Good uses of AI in climate‑driven businesses share a pattern: they cut waste, emissions, or cost in measurable ways.

Examples that work in practice:

  • Route optimization for electric delivery fleets that lowers energy use per delivery
  • Predictive maintenance that keeps wind turbines, batteries, or EV chargers online longer
  • Smart building management that trims 10–30% off heating and cooling consumption

If an AI project doesn’t have a clear line to lower emissions or higher resource efficiency, treat it with skepticism.

3. Design for resilience if big players change course

Tesla’s shift won’t be the last strategic pivot in climate tech. To stay resilient:

  • Avoid single‑vendor dependence for critical infrastructure
  • Favor open protocols and interoperable systems
  • Build products that can plug into multiple ecosystems (Tesla, BYD, legacy OEMs, utilities, cities)

A healthy green technology landscape can survive any single company reinventing itself.
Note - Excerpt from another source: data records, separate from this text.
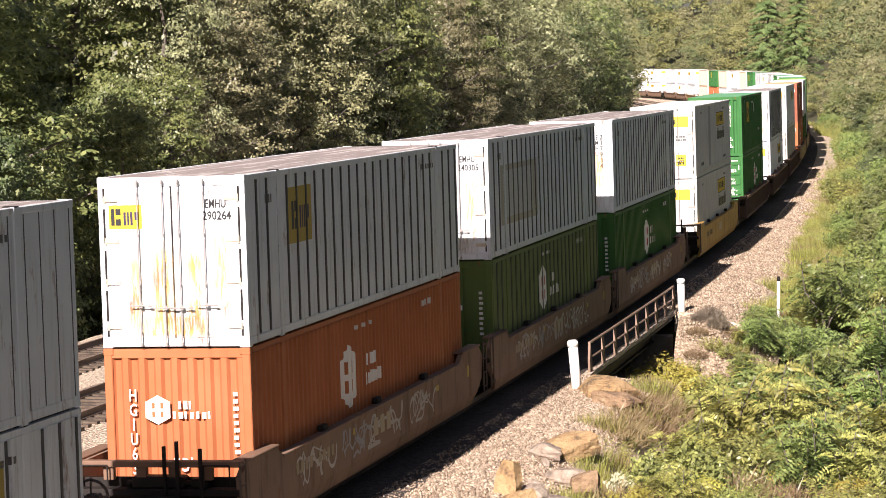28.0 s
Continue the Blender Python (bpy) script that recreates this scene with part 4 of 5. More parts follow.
    if single or front_truck:
        spots.append(end - (1.6 if single else 0.0))
    for y in spots:
        for dy in (-0.86, 0.86):
            add("wheelset", "wheelset", M_DARK, wheel_mesh, (0, y + dy, 0), "dark steel wheels on an axle")
        for sg in (1, -1):
            add("truck_frame", ("tframe", sg), M_DARK, lambda bm: truck_frame_mesh(bm, sg), (0, y, 0))
        add("bolster", "bolster", M_DARK, lambda bm: box(bm, -1.0, 1.0, -0.22, 0.22, 0.42, 0.70, 0.03), (0, y, 0))
    if single or rear_end:
        add("coupler", ("coupler", end), M_DARK, lambda bm: box(bm, -0.14, 0.14, -end - (0.55 if single else 1.9), -end + 0.1, 0.72, 0.98, 0.03))
    if near and not ribs:
        word_marks(root, M_DARKMARK if paint is M_TTXNEW else M_FAINT)
    if near and paint is M_OLDCAR:
        scrawl(root)
    return root


def scrawl(car):
    """Old sprayed scrawl on the side sill: loops and strokes that spell nothing."""
    rnd = random.Random(len(RIDERS) + 4)
    for k in range(4):
        bm = bmesh.new()
        old = None
        u = -6.2 + k * 2.7 + rnd.uniform(0, 0.6)
        for n in range(9):
            y, z, a, w = u + n * 0.26, rnd.uniform(0.6, 1.15), rnd.uniform(0, 6.28), rnd.uniform(0.018, 0.04)
            bend = rnd.choice((-0.5, 0.5)) * rnd.uniform(0.45, 0.9)
            for i in range(12):
                dy, dz = math.cos(a), math.sin(a)
                pair = (bm.verts.new((1.4745, y - dz * w, min(1.25, max(0.56, z + dy * w)))), bm.verts.new((1.4745, y + dz * w, min(1.25, max(0.56, z - dy * w)))))
                if old:
                    bm.faces.new((old[0], pair[0], pair[1], old[1]))
                old = pair
                y, z, a = y + dy * 0.09, z + dz * 0.09, a + bend
                if not 0.62 < z < 1.2:
                    a, z = -a, min(1.2, max(0.62, z))
        part("paint_scrawl", mesh_of("paint_scrawl", bm, M_SCRAWL if k != 1 else M_GHOSTGREY), M_SCRAWL, car, "faded sprayed scrawl in pale paint")


M_SCRAWL = plain_paint("faded pale spray paint", (0.40, 0.385, 0.38))
M_GHOSTGREY = plain_paint("faded blue-grey spray paint", (0.27, 0.28, 0.32))


def word_marks(car, marks):
    """Reporting marks and numbers on the side sill, drawn as bars."""
    def patch(bm):
        bmesh.ops.create_cube(bm, size=1.0)
    rnd = random.Random(len(bpy.data.objects))
    for u0, u1, z0, z1, n in ((-6.2, -3.6, 0.86, 1.06, 9), (-0.75, 0.75, 0.78, 1.12, 3), (4.6, 5.0, 1.0, 1.12, 1), (-2.3, -2.1, 1.02, 1.14, 1), (7.7, 8.0, 0.95, 1.2, 1)):
        w = (u1 - u0) / n
        for i in range(n):
            if n == 9 and i == 4:
                continue
            m = Matrix.Translation((1.474, u0 + (i + 0.4) * w, (z0 + z1) / 2)) @ SIDE_FACE @ Matrix.Diagonal((w * 0.62, z1 - z0, 0.008, 1))
            shared("mark", "patch", (marks if n != 3 else M_PALEMARK) if n > 1 else M_OLDYELLOW, patch, car).matrix_basis = m


RIDERS = []
BASE = 0.404


def ride(thing, s_rear, h):
    """Remember that a thing rides the train: the rear end of its load is at s_rear when the clip begins."""
    RIDERS.append((thing, s_rear + HY, h))


def stack(s_rear, low, high, car, dz=0.0):
    ride(car, s_rear, dz)
    ride(low, s_rear, BASE + dz)
    ride(high, s_rear, BASE + CH + dz)


TTX = "yellow-brown steel well car with grimy painted sides"


def patched(c, u0, u1, z0, z1, material, label):
    decal(c, "paint_patch", False, 0, u0, u1, z0, z1, material, label, 0.002)
    return c


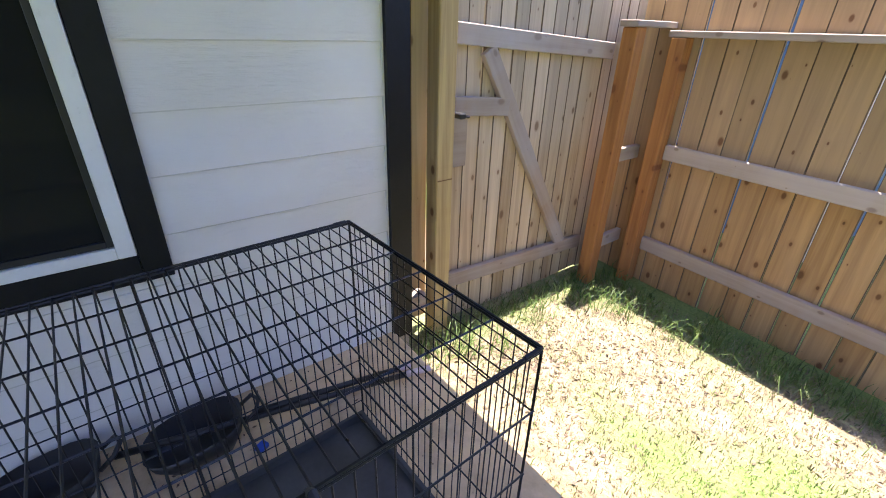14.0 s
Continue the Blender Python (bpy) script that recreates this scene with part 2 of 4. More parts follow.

Is Tesla’s New Core Mission Smart — For The Planet?

From a shareholder perspective, it’s hard to argue against Tesla chasing AI and robotics. Nvidia’s rise shows how much value the market assigns to AI platforms, and Tesla does have unique data and integration advantages.

From a planetary perspective, it’s more conditional.

If Tesla uses its AI focus to:

  • Shrink the number of cars needed per person
  • Supercharge renewable integration and grid stability
  • Drive down the cost of clean mobility worldwide

then the Musk 4.0 era will look like a powerful next chapter in green technology.

If, instead, AI becomes mostly a margin engine and branding exercise that sidelines affordable EVs and energy products, Tesla’s climate legacy will look more like a strong first act followed by mission drift.

For everyone else in the space, the lesson is clear: don’t confuse tools with purpose. AI, robotics, and data are tools. The purpose is cutting emissions fast enough to matter.

The companies that win this decade — commercially and morally — will be the ones that treat AI as an accelerator for decarbonization, not a detour. The question for your own roadmap is simple: which side of that line are you on?